De seu nome completo José António Boia Paradela,  é também conhecido no Facebook onde tem uma página com o seu nome literário, Ábio de Láparo.. (Confesso que não sou muito "facebook...eiro", não acompanhando a sua página com a atenção que ele me merece; temos priviligeado, em contrapartida, o convívio, de prefreência à mesa...).

Na Costa Nova ele tem muitos amigos, alguns da infância e da adolescência como  o  Comandante Valdemar Aveiro, um dos últimos "lobos do mar" da Terra Nova, e notável memorialista dos tempos heróicos da pesca do bacalhau: dois dos seus livros já aqui foram objeto de recensão crítica no nosso blogue, há uns anos atrás......
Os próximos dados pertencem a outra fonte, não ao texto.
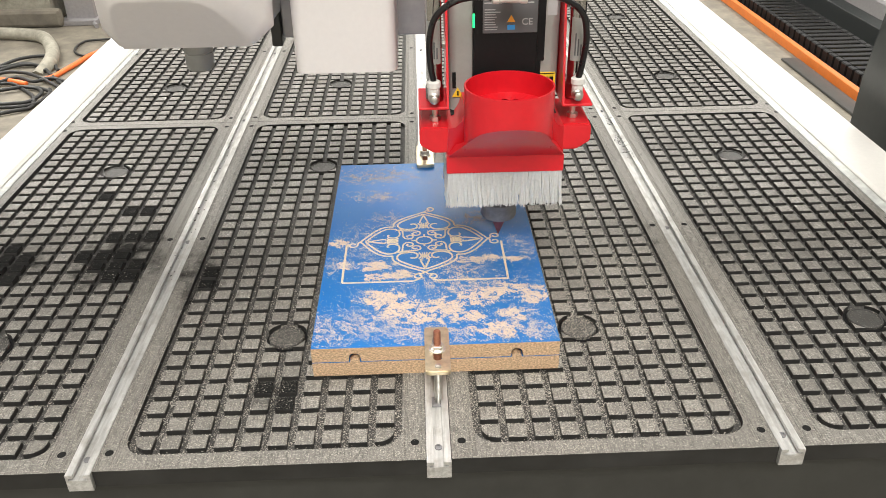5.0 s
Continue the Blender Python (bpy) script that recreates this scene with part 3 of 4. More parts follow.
def round_box_body(x0, x1, y0, y1, z0, z1, r):
    return extruded([(x, y, z0) for x, y in rounded_rect(x0, x1, y0, y1, r, 6)], (0, 0, z1 - z0))


part("cutter", turned([(0.0003, 0.0), (0.0098, 0.0250), (0.0098, 0.029), (0.006, 0.0295)], 28), BIT, head, "pointed purple-coated engraving bit", smooth=40)
part("collet_nut", turned([(0.0090, 0.0282), (0.0170, 0.0270), (0.0205, 0.0284), (0.0214, 0.0304), (0.0214, 0.048), (0.0195, 0.050), (0.015, 0.051)], 36), DARK_STEEL, head, "dark round collet nut", smooth=35)
part("spindle_nose", turned([(0.020, 0.051), (0.020, 0.06), (0.034, 0.075), (0.034, 0.17)], 36), BLACK, head, smooth=35)
part("motor", round_box_body(-0.0605, 0.0605, -0.018, 0.10, 0.172, 0.62, 0.010), GREY_PAINT, head, "square grey spindle motor housing", smooth=35)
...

O Zé António, como bom ilhavense, é, também ele, filho e neto de gente do mar, tendo passado, aos 16 anos, pela pesca do bacalhau, na Terra Nova... Foi verdadeiramente a sua tropa, a sua guerra da Guiné... Uma experiência, duríssima, de seis meses, que o marcou para sempre... Homem de múltiplos talentos, também ele acabou de escrever um livro - a pensar nos amigos -  a que deu o belíssimo título Uma Ilha no Nome: Crónica dos Dias Líquidos, e que eu tive a honra e o prazer de prefaciar.

O que o meu/nosso querido Zé António escreveu em 2007, ao quilómetro 70 da sua árdua, mas generosa e bem sucedida caminhada da vida, foi nem mais nem menos do que um belíssimo e comovente regresso ao passado, à sua infância, à sua ilha, à sua origem ilhavense… É também a redescoberta da sua/nossa insularidade e da situação-limite que é a própria vida, cercada de sinais de fragilidade, de solidão, de morte e de finitude por todos os lados....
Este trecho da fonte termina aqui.